6 coastal gems in Lancashire and the Lake District you may not have heard about
PUBLISHED: 00:00 17 July 2015 | UPDATED: 21:24 03 October 2015
Lancashire and the Lake District is full of hidden gems just waiting to be explored. Here's our pick of the best
Located on the Fylde Coast midway between Fleetwood and Blackpool, Cleveleys is a picturesque town perfect for a day out with the family. With a beautiful beach and promenade, make time to have a look round the high street before enjoying an ice cream on the shore while admiring the Stone Ogre and Mary’s Golden Shell. In the summer, Plaza on the Promenade is a buzzing destination for music and entertainment. Take a break from the sea air and walk along to Jubilee Gardens, situated just off North Promenade. Opened in 1937 and, it was built on the original site of Wilkinson’s Beach Camp.
This gem of a village is virtually untouched by tourism, making it an ideal destination if you want to get off the beaten track. A civil parish of Lancaster, Bolton-le-Sands is a great place to enjoy a walk as its cut in half by the Lancaster canal. After a stroll through the area and along the canal edge, take a well earned rest at one of the village’s cafes or pubs for a drink and bite to eat.
Situated on the beautiful Furness peninsula near Ulverston, Bardsea’s shoreline is a place of peace and quiet. This is ironic considering there was a time when it was a busy port with regular steam packers running to Fleetwood and Liverpool. Take a trip a little way out of the village to Birkrigg Common, where you can see The Druid’s Circle, which consists of two roughly concentric stone rings.
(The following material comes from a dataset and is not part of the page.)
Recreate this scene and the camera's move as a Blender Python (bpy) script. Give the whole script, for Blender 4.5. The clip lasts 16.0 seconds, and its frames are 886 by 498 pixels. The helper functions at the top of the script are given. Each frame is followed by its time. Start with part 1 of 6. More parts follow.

Set between the Lake District and Morecambe Bay, the Edwardian resort of Grange-over-Sands is a popular destination for those wanting to explore Lakeland fells. Take a trip to Holker Hall and Gardens, situated just outside the town. Home of Lord and Lady Cavendish, here you can explore the beautiful stately home and well kept gardens. Grange-over-sands is also home to many tea rooms, you won’t be short of choice when picking somewhere for a refreshment.
Sunderland Point is an excellent destination for a coastal walk. A small village set on marsh peninsular just past Morecambe and Heysham, it’s an attraction point for those wanting to bird watch, paint or simply spend time in the outdoors. Sunderland Point is also home to the grave of Sambo, a slave boy who ended his days here. Despite being located on the mainland, the village is dependent on tidal access so watch out.
Situated on the tip of the Furness Peninsula, Piel Island is a hidden gem spreading across just fifty acres. Here lies the impressive ruin of a 14th-century castle. Managed by Heritage England, it is free to visit and is steeped in history. The only other building on the island is The Ship Inn, where you will find local ales and hearty meals cooked using local line-caught fish and Cumbrian produce. Located just off the coast of Barrow-in-Furness, the island can be reached by a ferry from Roa Island.